The listing below must be repeated word for word, with its images excluded.

* Begin *

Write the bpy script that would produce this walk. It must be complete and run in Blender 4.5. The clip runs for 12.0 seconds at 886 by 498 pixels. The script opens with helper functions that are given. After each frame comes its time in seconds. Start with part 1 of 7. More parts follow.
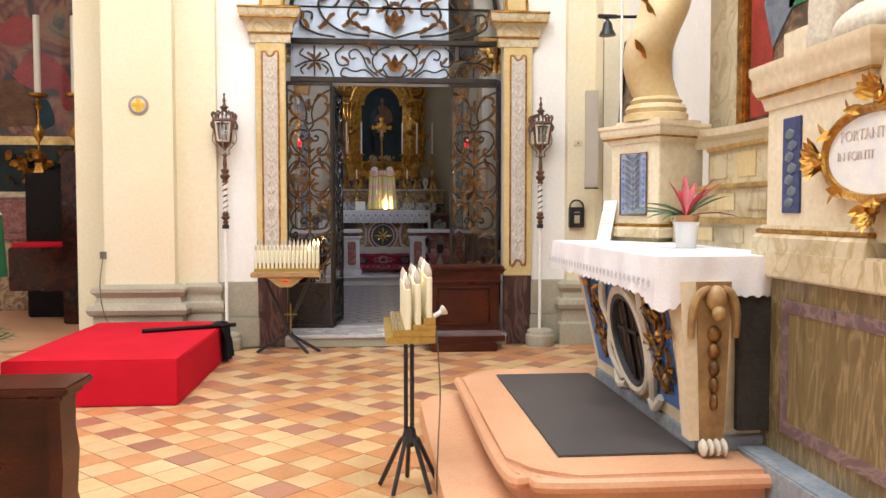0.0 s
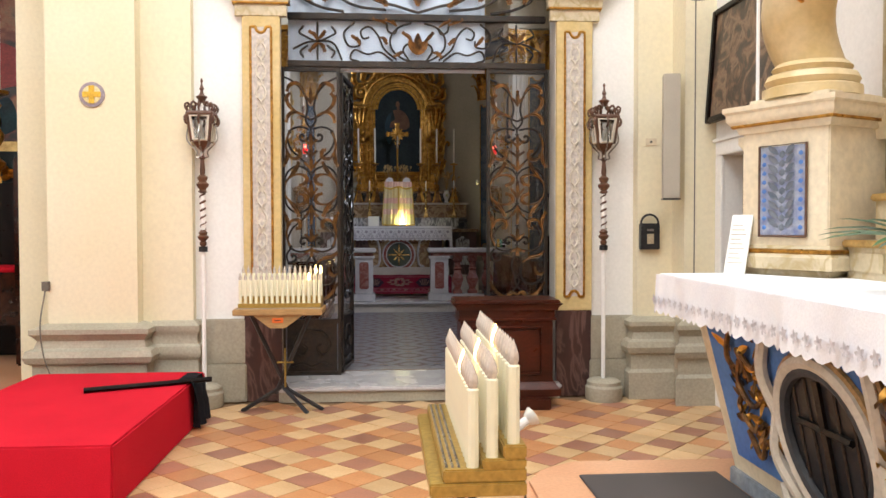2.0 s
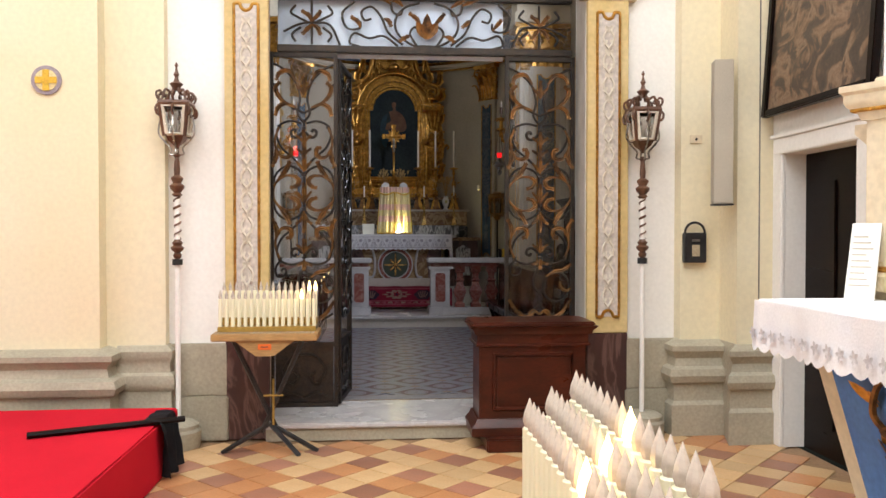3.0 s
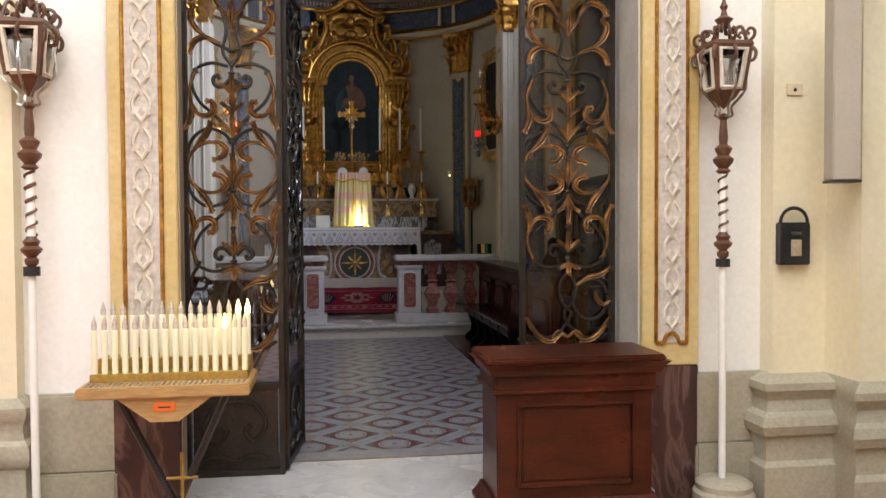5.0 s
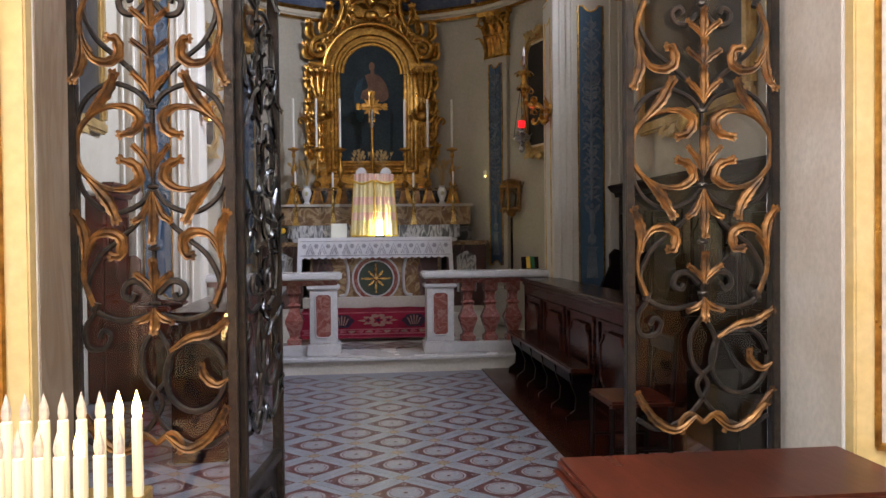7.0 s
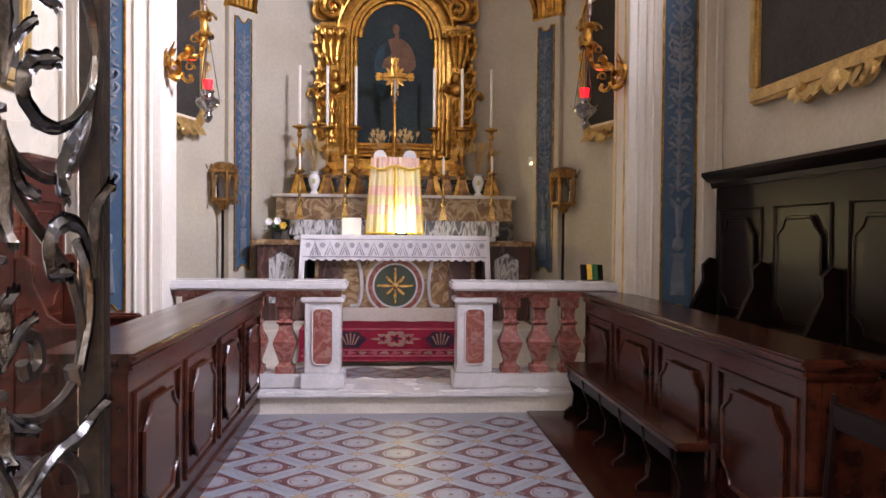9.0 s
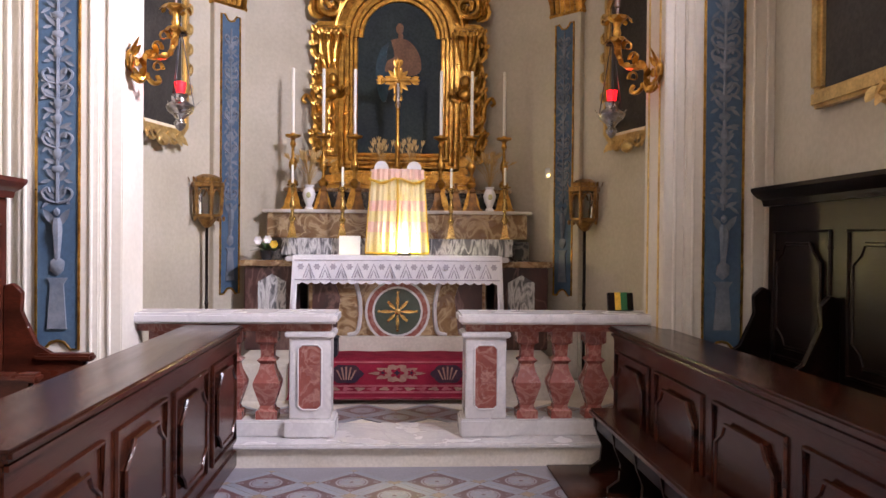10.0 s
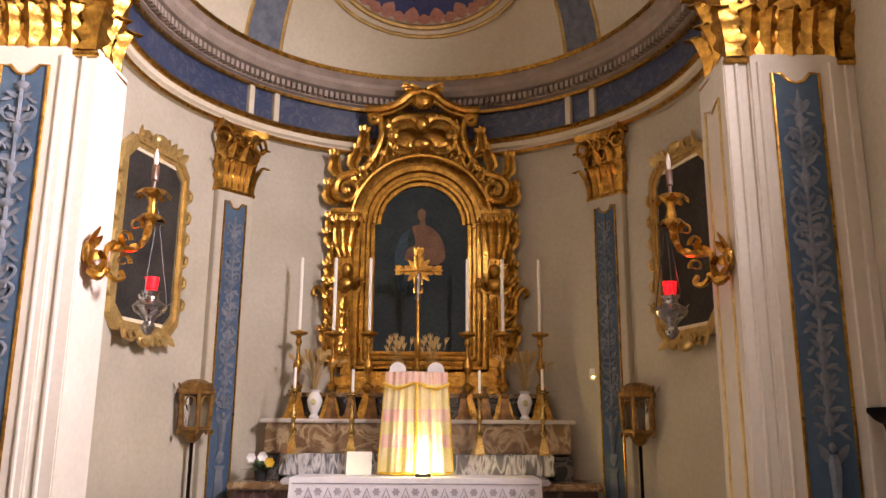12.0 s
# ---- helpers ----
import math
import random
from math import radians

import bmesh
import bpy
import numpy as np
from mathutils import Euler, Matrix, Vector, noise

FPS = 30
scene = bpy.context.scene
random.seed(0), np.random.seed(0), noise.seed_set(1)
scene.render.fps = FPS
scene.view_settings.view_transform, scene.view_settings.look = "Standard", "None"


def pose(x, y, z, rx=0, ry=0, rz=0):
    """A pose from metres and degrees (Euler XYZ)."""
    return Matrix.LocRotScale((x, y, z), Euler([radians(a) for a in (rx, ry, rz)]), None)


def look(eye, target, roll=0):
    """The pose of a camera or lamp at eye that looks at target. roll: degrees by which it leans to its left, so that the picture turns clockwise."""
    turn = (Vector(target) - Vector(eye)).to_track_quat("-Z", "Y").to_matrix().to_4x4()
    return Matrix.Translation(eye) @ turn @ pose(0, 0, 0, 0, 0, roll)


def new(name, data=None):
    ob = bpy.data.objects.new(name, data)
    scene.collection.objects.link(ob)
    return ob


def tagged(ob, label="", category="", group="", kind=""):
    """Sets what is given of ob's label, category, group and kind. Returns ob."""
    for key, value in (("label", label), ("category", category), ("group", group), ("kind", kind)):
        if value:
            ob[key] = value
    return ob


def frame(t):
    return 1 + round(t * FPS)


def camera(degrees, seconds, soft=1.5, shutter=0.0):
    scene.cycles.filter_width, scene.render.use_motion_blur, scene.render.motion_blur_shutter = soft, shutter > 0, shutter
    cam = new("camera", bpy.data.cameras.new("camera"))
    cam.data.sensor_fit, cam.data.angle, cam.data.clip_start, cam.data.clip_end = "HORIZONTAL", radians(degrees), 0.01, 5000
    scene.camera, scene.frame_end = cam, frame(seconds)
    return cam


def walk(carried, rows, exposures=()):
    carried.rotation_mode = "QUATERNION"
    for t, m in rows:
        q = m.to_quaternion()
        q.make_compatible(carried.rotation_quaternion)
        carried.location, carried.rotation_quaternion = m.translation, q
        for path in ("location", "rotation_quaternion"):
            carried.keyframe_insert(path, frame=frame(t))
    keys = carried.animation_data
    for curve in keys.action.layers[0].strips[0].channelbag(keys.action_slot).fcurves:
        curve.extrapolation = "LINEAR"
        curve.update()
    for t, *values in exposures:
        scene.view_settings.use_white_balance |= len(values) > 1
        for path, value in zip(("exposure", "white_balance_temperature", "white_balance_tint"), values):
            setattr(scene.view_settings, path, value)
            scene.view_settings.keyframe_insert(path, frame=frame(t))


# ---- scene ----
cam = camera(58.6, 12.0)
PATH = [
    (0, (-0.215, 1.048, 1.522), (-0.039, 3.038, 1.43), -0.0),
    (0.5, (-0.223, 1.547, 1.537), (-0.044, 3.537, 1.453), -0.1),
    (1, (-0.207, 2.052, 1.551), (-0.041, 4.044, 1.477), -0.3),
    (1.5, (-0.24, 2.491, 1.551), (-0.082, 4.484, 1.486), -0.2),
    (2, (-0.264, 2.989, 1.553), (-0.119, 4.983, 1.498), -0.1),
    (2.5, (-0.315, 3.471, 1.558), (-0.169, 5.465, 1.514), 0.1),
    (3, (-0.388, 3.972, 1.569), (-0.215, 5.964, 1.533), 0.0),
    (5, (-0.441, 5.935, 1.566), (-0.15, 7.913, 1.512), -0.3),
    (5.5, (-0.423, 6.399, 1.567), (-0.122, 8.375, 1.51), -0.3),
    (6, (-0.364, 6.894, 1.567), (-0.078, 8.873, 1.518), -0.2),
    (6.5, (-0.337, 7.294, 1.591), (-0.076, 9.276, 1.546), -0.6),
    (7, (-0.278, 7.761, 1.608), (-0.057, 9.749, 1.571), -0.6),
    (7.5, (-0.182, 8.272, 1.587), (-0.002, 10.264, 1.561), -0.3),
    (9.5, (-0.068, 10.244, 1.652), (0.066, 12.239, 1.607), 0.6),
    (10, (0.002, 10.665, 1.728), (0.115, 12.661, 1.708), 0.5),
    (10.5, (0.034, 11.017, 1.825), (0.131, 13.015, 1.857), 0.3),
    (11, (0.054, 11.351, 1.908), (0.136, 13.345, 2.036), 0.0),
    (11.5, (0.105, 11.601, 1.95), (0.16, 13.581, 2.222), 0.1),
    (12, (0.154, 11.758, 1.996), (0.171, 13.71, 2.434), 0.4),
]
EXPOSURES = [(0.0, -0.1, 6050, 6), (5.0, 0.0, 6050, 5), (6.5, 0.5, 6050, 7), (7.0, 0.6, 6000, 8), (7.5, 1.1, 5950, 9), (9.5, 1.5, 6500, 20), (10.5, 1.55, 6700, 20), (12.0, 1.35, 7700, 23)]
walk(cam, [(t, look(eye, target, roll)) for t, eye, target, roll in PATH], EXPOSURES)

# ---- world and lights ----
world = bpy.data.worlds.new("sky")
scene.world = world
world.use_nodes = True
_sky = world.node_tree.nodes.new("ShaderNodeTexSky")
_sky.sky_type, _sky.sun_disc, _sky.sun_elevation, _sky.sun_rotation = "NISHITA", False, radians(50), radians(120)
world.node_tree.links.new(_sky.outputs[0], world.node_tree.nodes["Background"].inputs[0])
world.node_tree.nodes["Background"].inputs[1].default_value = 0.1


def area_lamp(name, eye, target, sx, sy, power, colour):
    data = bpy.data.lights.new(name, "AREA")
    data.shape, data.size, data.size_y, data.energy, data.color = "RECTANGLE", sx, sy, power, colour
    ob = new(name, data)
    ob.matrix_world = look(eye, target)
    return ob


def point_lamp(name, at, power, colour, radius=0.03):
    data = bpy.data.lights.new(name, "POINT")
    data.energy, data.color, data.shadow_soft_size = power, colour, radius
    ob = new(name, data)
    ob.location = at
    return ob


WARM = (1.0, 0.98, 0.98)
COOL = (0.85, 0.86, 1.0)
# added overhead fill under the closed nave ceiling, no visible source
area_lamp("fill_light_nave_top", (-0.7, 3.8, 7.9), (-0.7, 3.8, 0), 6.5, 8.0, 1010, WARM)
# added side fill from the west, no known window there
area_lamp("fill_light_nave_west", (-8.9, 3.5, 5.6), (1.0, 5.5, 1.0), 4.6, 2.6, 240, WARM)
area_lamp("window_light_chapel", (2.94, 13.45, 5.0), (-2.3, 15.4, 3.3), 1.55, 1.55, 245, COOL).data.spread = radians(120)
point_lamp("tabernacle_spot", (0.06, 18.62, 1.70), 6, (1.0, 0.86, 0.35), 0.03)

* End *

» **Full answer**:
Write the bpy script that would produce this walk. It must be complete and run in Blender 4.5. The clip runs for 12.0 seconds at 886 by 498 pixels. The script opens with helper functions that are given. After each frame comes its time in seconds. Start with part 1 of 7. More parts follow.
0.0 s
2.0 s
3.0 s
5.0 s
7.0 s
9.0 s
10.0 s
12.0 s
# ---- helpers ----
import math
import random
from math import radians

import bmesh
import bpy
import numpy as np
from mathutils import Euler, Matrix, Vector, noise

FPS = 30
scene = bpy.context.scene
random.seed(0), np.random.seed(0), noise.seed_set(1)
scene.render.fps = FPS
scene.view_settings.view_transform, scene.view_settings.look = "Standard", "None"


def pose(x, y, z, rx=0, ry=0, rz=0):
    """A pose from metres and degrees (Euler XYZ)."""
    return Matrix.LocRotScale((x, y, z), Euler([radians(a) for a in (rx, ry, rz)]), None)


def look(eye, target, roll=0):
    """The pose of a camera or lamp at eye that looks at target. roll: degrees by which it leans to its left, so that the picture turns clockwise."""
    turn = (Vector(target) - Vector(eye)).to_track_quat("-Z", "Y").to_matrix().to_4x4()
    return Matrix.Translation(eye) @ turn @ pose(0, 0, 0, 0, 0, roll)


def new(name, data=None):
    ob = bpy.data.objects.new(name, data)
    scene.collection.objects.link(ob)
    return ob


def tagged(ob, label="", category="", group="", kind=""):
    """Sets what is given of ob's label, category, group and kind. Returns ob."""
    for key, value in (("label", label), ("category", category), ("group", group), ("kind", kind)):
        if value:
            ob[key] = value
    return ob


def frame(t):
    return 1 + round(t * FPS)


def camera(degrees, seconds, soft=1.5, shutter=0.0):
    scene.cycles.filter_width, scene.render.use_motion_blur, scene.render.motion_blur_shutter = soft, shutter > 0, shutter
    cam = new("camera", bpy.data.cameras.new("camera"))
    cam.data.sensor_fit, cam.data.angle, cam.data.clip_start, cam.data.clip_end = "HORIZONTAL", radians(degrees), 0.01, 5000
    scene.camera, scene.frame_end = cam, frame(seconds)
    return cam


def walk(carried, rows, exposures=()):
    carried.rotation_mode = "QUATERNION"
    for t, m in rows:
        q = m.to_quaternion()
        q.make_compatible(carried.rotation_quaternion)
        carried.location, carried.rotation_quaternion = m.translation, q
        for path in ("location", "rotation_quaternion"):
            carried.keyframe_insert(path, frame=frame(t))
    keys = carried.animation_data
    for curve in keys.action.layers[0].strips[0].channelbag(keys.action_slot).fcurves:
        curve.extrapolation = "LINEAR"
        curve.update()
    for t, *values in exposures:
        scene.view_settings.use_white_balance |= len(values) > 1
        for path, value in zip(("exposure", "white_balance_temperature", "white_balance_tint"), values):
            setattr(scene.view_settings, path, value)
            scene.view_settings.keyframe_insert(path, frame=frame(t))


# ---- scene ----
cam = camera(58.6, 12.0)
PATH = [
    (0, (-0.215, 1.048, 1.522), (-0.039, 3.038, 1.43), -0.0),
    (0.5, (-0.223, 1.547, 1.537), (-0.044, 3.537, 1.453), -0.1),
    (1, (-0.207, 2.052, 1.551), (-0.041, 4.044, 1.477), -0.3),
    (1.5, (-0.24, 2.491, 1.551), (-0.082, 4.484, 1.486), -0.2),
    (2, (-0.264, 2.989, 1.553), (-0.119, 4.983, 1.498), -0.1),
    (2.5, (-0.315, 3.471, 1.558), (-0.169, 5.465, 1.514), 0.1),
    (3, (-0.388, 3.972, 1.569), (-0.215, 5.964, 1.533), 0.0),
    (5, (-0.441, 5.935, 1.566), (-0.15, 7.913, 1.512), -0.3),
    (5.5, (-0.423, 6.399, 1.567), (-0.122, 8.375, 1.51), -0.3),
    (6, (-0.364, 6.894, 1.567), (-0.078, 8.873, 1.518), -0.2),
    (6.5, (-0.337, 7.294, 1.591), (-0.076, 9.276, 1.546), -0.6),
    (7, (-0.278, 7.761, 1.608), (-0.057, 9.749, 1.571), -0.6),
    (7.5, (-0.182, 8.272, 1.587), (-0.002, 10.264, 1.561), -0.3),
    (9.5, (-0.068, 10.244, 1.652), (0.066, 12.239, 1.607), 0.6),
    (10, (0.002, 10.665, 1.728), (0.115, 12.661, 1.708), 0.5),
    (10.5, (0.034, 11.017, 1.825), (0.131, 13.015, 1.857), 0.3),
    (11, (0.054, 11.351, 1.908), (0.136, 13.345, 2.036), 0.0),
    (11.5, (0.105, 11.601, 1.95), (0.16, 13.581, 2.222), 0.1),
    (12, (0.154, 11.758, 1.996), (0.171, 13.71, 2.434), 0.4),
]
EXPOSURES = [(0.0, -0.1, 6050, 6), (5.0, 0.0, 6050, 5), (6.5, 0.5, 6050, 7), (7.0, 0.6, 6000, 8), (7.5, 1.1, 5950, 9), (9.5, 1.5, 6500, 20), (10.5, 1.55, 6700, 20), (12.0, 1.35, 7700, 23)]
walk(cam, [(t, look(eye, target, roll)) for t, eye, target, roll in PATH], EXPOSURES)

# ---- world and lights ----
world = bpy.data.worlds.new("sky")
scene.world = world
world.use_nodes = True
_sky = world.node_tree.nodes.new("ShaderNodeTexSky")
_sky.sky_type, _sky.sun_disc, _sky.sun_elevation, _sky.sun_rotation = "NISHITA", False, radians(50), radians(120)
world.node_tree.links.new(_sky.outputs[0], world.node_tree.nodes["Background"].inputs[0])
world.node_tree.nodes["Background"].inputs[1].default_value = 0.1


def area_lamp(name, eye, target, sx, sy, power, colour):
    data = bpy.data.lights.new(name, "AREA")
    data.shape, data.size, data.size_y, data.energy, data.color = "RECTANGLE", sx, sy, power, colour
    ob = new(name, data)
    ob.matrix_world = look(eye, target)
    return ob


def point_lamp(name, at, power, colour, radius=0.03):
    data = bpy.data.lights.new(name, "POINT")
    data.energy, data.color, data.shadow_soft_size = power, colour, radius
    ob = new(name, data)
    ob.location = at
    return ob


WARM = (1.0, 0.98, 0.98)
COOL = (0.85, 0.86, 1.0)
# added overhead fill under the closed nave ceiling, no visible source
area_lamp("fill_light_nave_top", (-0.7, 3.8, 7.9), (-0.7, 3.8, 0), 6.5, 8.0, 1010, WARM)
# added side fill from the west, no known window there
area_lamp("fill_light_nave_west", (-8.9, 3.5, 5.6), (1.0, 5.5, 1.0), 4.6, 2.6, 240, WARM)
area_lamp("window_light_chapel", (2.94, 13.45, 5.0), (-2.3, 15.4, 3.3), 1.55, 1.55, 245, COOL).data.spread = radians(120)
point_lamp("tabernacle_spot", (0.06, 18.62, 1.70), 6, (1.0, 0.86, 0.35), 0.03)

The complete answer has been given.